Why Ops Needs a Project‑Management Mindset: Lessons from a Simple RAID Change
The article shares practical Ops insights, using a simple RAID change incident to illustrate why operations teams must understand change background, choose optimal timing, act as project managers, and follow a structured change process to protect production environments.
Operations (运维) is often seen as an awkward role in IT: fresh graduates rarely encounter it, other engineers may dismiss it as low‑level, and its KPI impact is hard to demonstrate. The author reflects on the meaning of this role.

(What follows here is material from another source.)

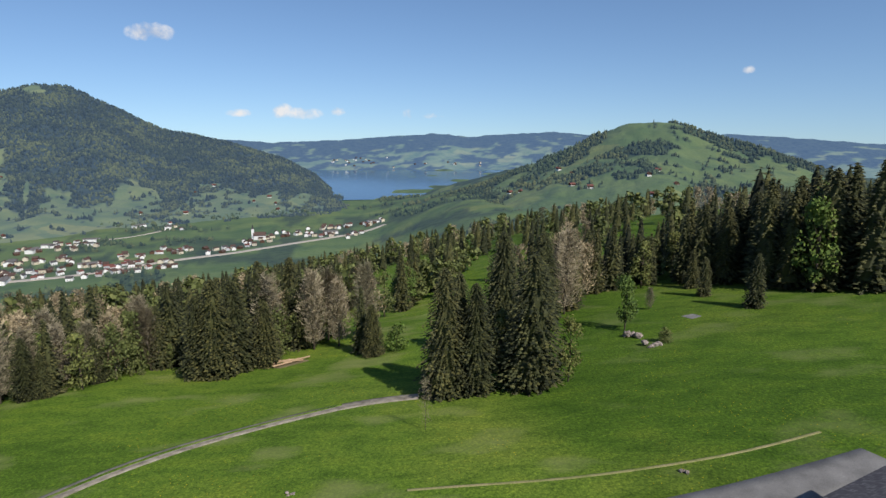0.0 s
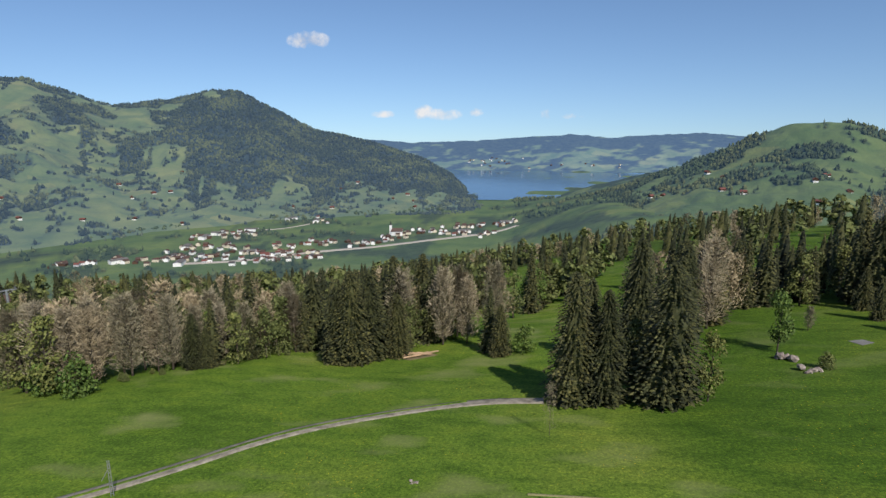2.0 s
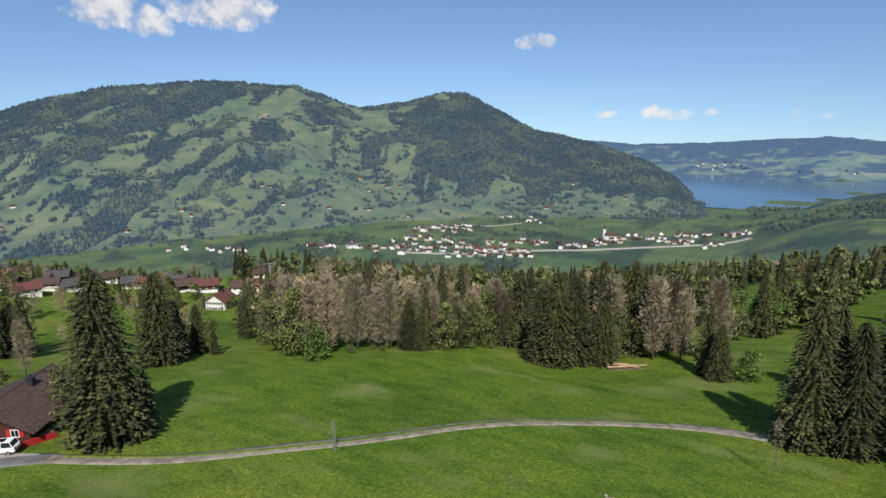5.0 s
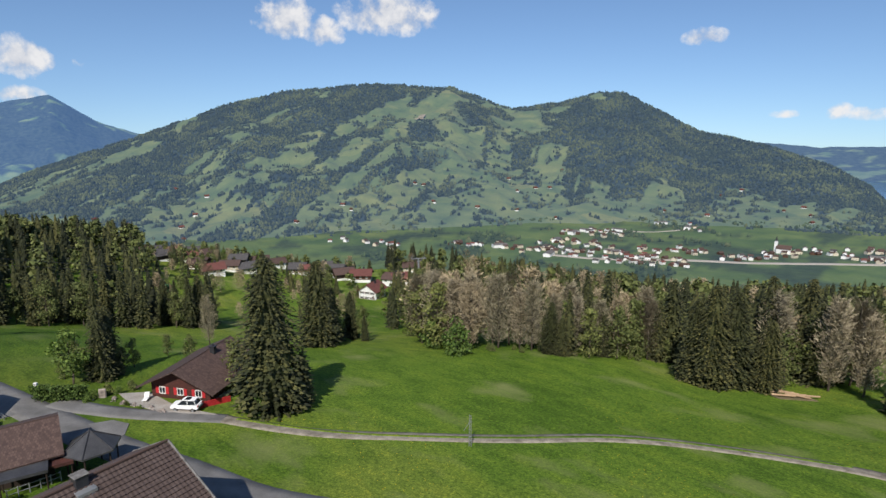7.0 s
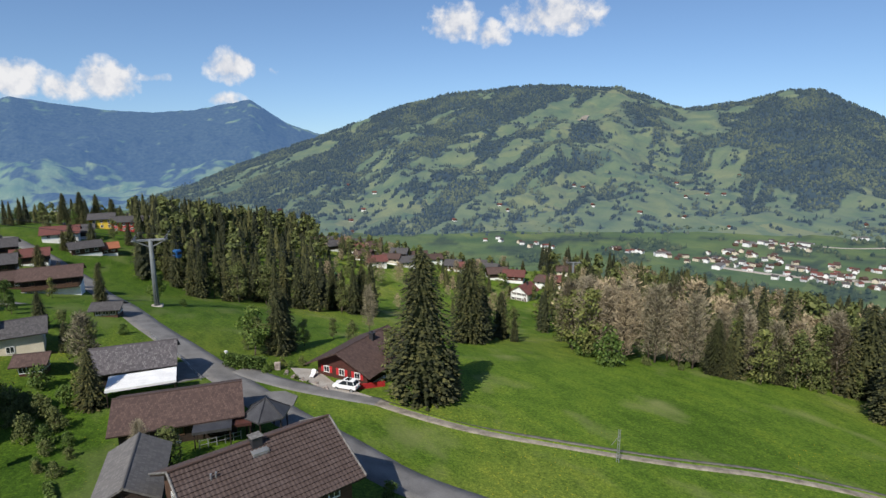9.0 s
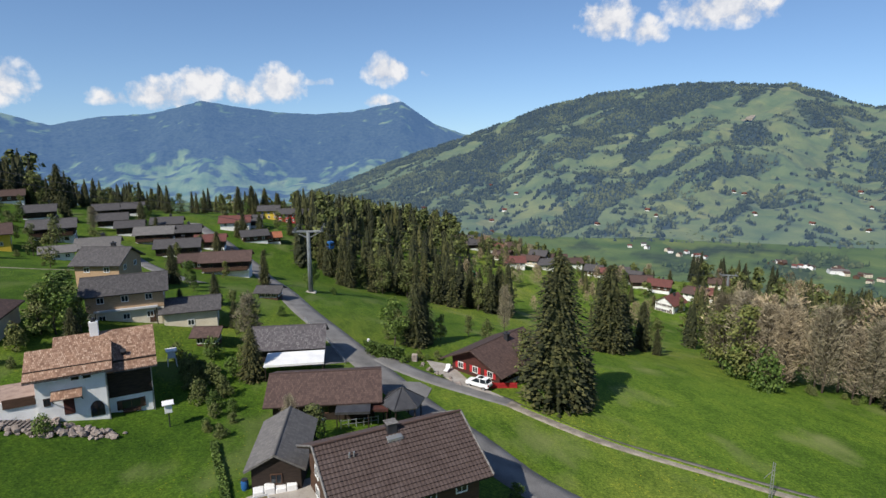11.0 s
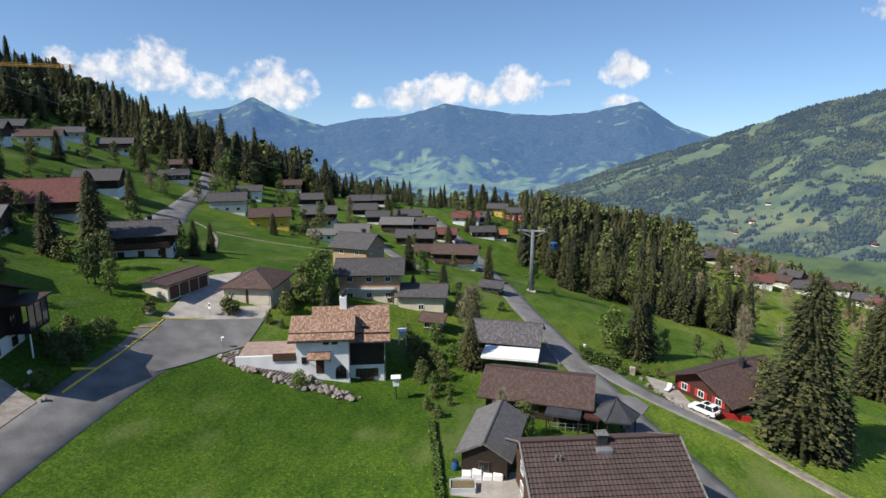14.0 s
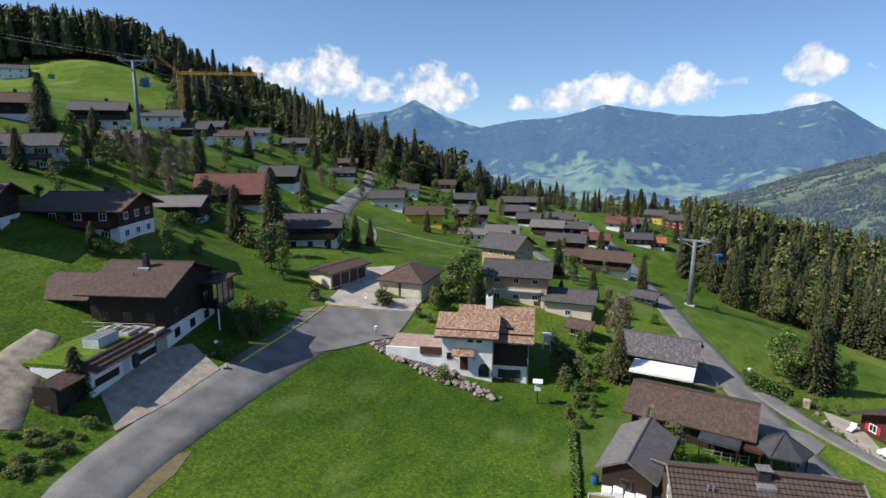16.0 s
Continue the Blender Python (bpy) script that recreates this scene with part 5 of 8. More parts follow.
# village houses farther off: place, size, walls, roof, words
D_, W_ = WOOD_DARK, WHITE
FARTHER = [
    (-110.0, -153.1, -226, 13, 10, 2.4, 2.6, D_, W_, ROOF_GREY, "dark chalet with a grey roof and white base"),
    (-142.1, -167.4, -232, 12, 9, 2.6, 2.8, W_, W_, ROOF_GREY, "white house with a grey gabled roof"),
    (-102.1, -136.7, -231, 12, 8, 0, 2.8, CREAM, W_, ROOF_GREY, "low cream house with a grey roof"),
    (-146.8, -160.1, -239, 11, 9, 1.5, 2.6, D_, W_, ROOF_GREY, "dark chalet with a grey roof"),
    (-175.6, -180.1, -240, 9, 9, 1.5, 2.8, WOOD_BROWN, W_, ROOF_GREY, "brown chalet with a grey roof"),
    (-173.9, -166.4, -238, 12, 9, 1.5, 2.6, W_, W_, ROOF_BROWN, "white house with a brown roof"),
    (-207.3, -185.0, -240, 10, 9, 1.5, 2.6, GREYWALL, W_, ROOF_GREY, "grey house with a grey roof"),
    (-216.1, -171.7, -238, 12, 9, 2.8, 2.0, D_, W_, ROOF_GREY, "white-based chalet with a dark roof"),
    (-273.2, -203.1, -239, 10, 9, 2.0, 2.0, W_, W_, ROOF_GREY, "white house with solar panels on its roof"),
    (-283.1, -197.2, -241, 10, 9, 1.6, 2.0, GREYWALL, W_, ROOF_GREY, "grey house beside the road"),
    (-304.4, -199.1, -245, 14, 11, 0, 3.4, WOOD_BROWN, W_, ROOF_ORANGE, "long timber building with an orange tiled roof"),
    (-224.5, -149.1, -240, 8, 7, 1.5, 2.0, D_, W_, ROOF_BROWN, "small dark chalet among garden bushes"),
    (-194.3, -131.8, -240, 9, 7, 1.2, 2.0, WOOD_BROWN, W_, ROOF_GREY, "small brown chalet among garden bushes"),
    (-176.7, -101.7, -246, 11, 9, 2.6, 1.8, GREYWALL, W_, ROOF_GREY, "grey-white house with a grey roof"),
    (-206.3, -109.2, -248, 8, 7, 2.2, 1.8, W_, W_, ROOF_GREY, "small white house with a grey roof"),
    (-303.8, -163.6, -246, 9, 8, 2.2, 1.8, GREYWALL, W_, ROOF_GREY, "pale house beside the upper road"),
    (-263.9, -141.0, -246, 10, 8, 2.4, 1.8, W_, W_, ROOF_PALE, "white house with a pale roof"),
    (-254.5, -114.2, -250, 9, 8, 1.4, 2.2, WOOD_BROWN, W_, ROOF_BROWN, "brown chalet in front of the wood"),
    (-171.7, -84.6, -248, 11.5, 9, 0, 4.2, YELLOW, YELLOW, ROOF_BROWN, "bright yellow house with a brown hipped roof"),
    (-194.1, -77.2, -254, 11.5, 9, 2.4, 2.4, D_, W_, ROOF_GREY, "dark chalet on a white base"),
    (-221.7, -91.4, -254, 9, 8, 1.6, 2.2, D_, W_, ROOF_GREY, "dark chalet with a grey roof"),
    (-167.5, -66.0, -252, 7, 5, 0, 2.4, W_, W_, ROOF_PALE, "white garage with a flat pale roof"),
    (-170.6, -57.5, -259, 9.5, 8, 0, 4.4, WOOD_TAN, CREAM, ROOF_PALE, "tan boarded house with a pale grey roof"),
    (-246.2, -78.5, -256, 8, 8, 1.4, 2.2, D_, W_, ROOF_GREY, "dark chalet with a grey roof"),
    (-259.1, -73.3, -258, 9, 8, 1.4, 2.2, D_, W_, ROOF_GREY, "dark chalet with a grey roof"),
    (-226.3, -70.5, -257, 9, 8, 1.4, 2.2, D_, W_, ROOF_GREY, "dark chalet with a grey roof"),
    (-216.9, -62.3, -258, 8, 7, 1.4, 2.4, D_, W_, ROOF_GREY, "dark chalet with a pent roof"),
    (-207.4, -52.6, -264, 11, 8, 1.8, 2.4, D_, W_, ROOF_PALE, "dark chalet with a pale grey roof"),
    (-230.4, -53.7, -265, 10, 8, 1.6, 2.2, D_, W_, ROOF_GREY, "dark chalet with a grey roof"),
    (-219.1, -45.5, -266, 10, 8, 1.6, 2.2, D_, W_, ROOF_GREY, "dark chalet with a grey roof"),
    (-188.9, -41.7, -266, 12, 8, 1.2, 2.6, D_, W_, ROOF_GREY, "long dark chalet with a grey roof"),
    (-209.7, -35.6, -268, 9, 7, 1.2, 2.4, D_, W_, ROOF_RED, "dark chalet with a red sheet roof"),
    (-163.2, -24.3, -270, 12, 8, 1.9, 2.6, D_, W_, ROOF_BROWN, "dark chalet with a brown roof on a white base"),
    (-169.7, -33.9, -265, 6, 6, 0, 2.6, WOOD_BROWN, W_, ROOF_BROWN, "small brown chalet wing"),
    (-246.6, -31.9, -269, 11, 9, 2.0, 2.2, W_, W_, ROOF_RED, "white house with a dull red roof"),
    (-257.7, -27.1, -270, 9, 8, 1.2, 2.2, D_, W_, ROOF_GREY, "dark chalet with a grey roof"),
    (-288.2, -21.5, -272, 9, 8, 0, 4.6, YELLOW, W_, ROOF_GREY, "pale yellow house with a grey roof"),
    (-284.3, -13.1, -277, 9.5, 8, 0, 4.6, RED, W_, ROOF_GREY, "bright red house with a grey roof"),
    (-316.5, -4.2, -275, 9, 8, 2.2, 2.0, D_, W_, ROOF_GREY, "dark chalet on a white base"),
    (-306.7, 3.1, 83, 8, 7, 1.2, 2.4, WOOD_RED, W_, ROOF_RED, "red-brown chalet among spruces"),
    (-231.0, -22.6, -256, 9, 7, 1.2, 2.2, WOOD_BROWN, W_, ROOF_GREY, "brown chalet beside garden trees"),
    (-233.5, -17.1, -262, 7, 6, 1.0, 2.0, WOOD_BROWN, W_, ROOF_ORANGE, "small chalet with an orange roof"),
    (-128.4, -10.8, -285, 4.2, 3.2, 0, 2.0, WOOD_BROWN, W_, ROOF_GREY, "small wooden hut beside the lane"),
    (-95.8, -18.1, -279, 3.0, 3.0, 0, 2.2, WOOD_RED, W_, ROOF_BROWN, "little red-brown garden hut"),
    (-199.1, -342.0, -216, 15, 10, 2.8, 3.0, W_, W_, ROOF_GREY, "large white house on the upper meadow"),
    (-87.0, -152.6, -216, 12, 10, 1.5, 2.8, D_, W_, ROOF_BROWN, "dark chalet on the slope"),
]
for x, y, yaw, L, D, bh, wh, wm, bmat, rm, words in FARTHER:
    house(x, y, yaw, L, D, bh * 0.9, wh, 23, 0.9, wm, bmat, rm, words, front=3, side=2, chimney=L > 9, group=VILLAGE_GROUP, sink=0.3, balcony=(bh > 1.5 and wm is D_ and L > 10), door=False)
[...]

One Small Incident and the Reflections
In a work chat, colleague A reported a need to restart a server and redo RAID. The author probed the change’s background, discovering it was required to deploy an FTP service using RAID 5, replacing a non‑RAID setup.
Ops Must Understand the “Why” Behind Changes
Author: Do you know the background of this change? A: X told me we need to redo RAID. Author: Why redo RAID? A: To support the new FTP deployment.
Blindly executing a task without grasping its purpose is risky; each change is like merging onto a busy road, increasing the chance of a crash if the impact isn’t evaluated.
Ops Must Choose the Right Timing for Changes
Author: When will you do it? A: I’ll do it as soon as I get the task. Author: There’s a product demo at 2‑3 pm; a mistake could ruin it. What would the client think? A: I didn’t think of that.
Principles for timing:
Avoid peak business periods and critical windows.
Ensure changes on the same product line do not conflict.
Ensure changes across related product lines do not conflict.
Treat each change as a mini‑project, synchronising progress with all stakeholders who perform risk assessments.
Ops Should Act as the “Project Manager” of a Change
Author: Do you know the server’s current state? A: No. Author: If a core service is still running, what could happen? A: X said the machine is brand‑new, no services.
Ops must adopt a questioning attitude, verify assumptions, and confirm no hidden dependencies—much like a firefighter checks for remaining explosives before entering a blaze.
Follow a Structured Change Process
The typical workflow is: requirement confirmation → stakeholder identification → solution discussion → solution and schedule finalisation → change ticket creation → ticket review → approval → change announcement → implementation → post‑implementation review (and optional rollback). Following this process helps identify risks, standardise procedures, and enables automation.
Consistent adherence reduces the probability of incidents, spreads risk, and creates reusable documentation for future changes.
车祸猛如虎变更也一样
A Final Truth
Even a tiny change can teach many lessons; Ops is a global orchestrator that requires meticulous attention. As the author puts it, “Respect the production environment.”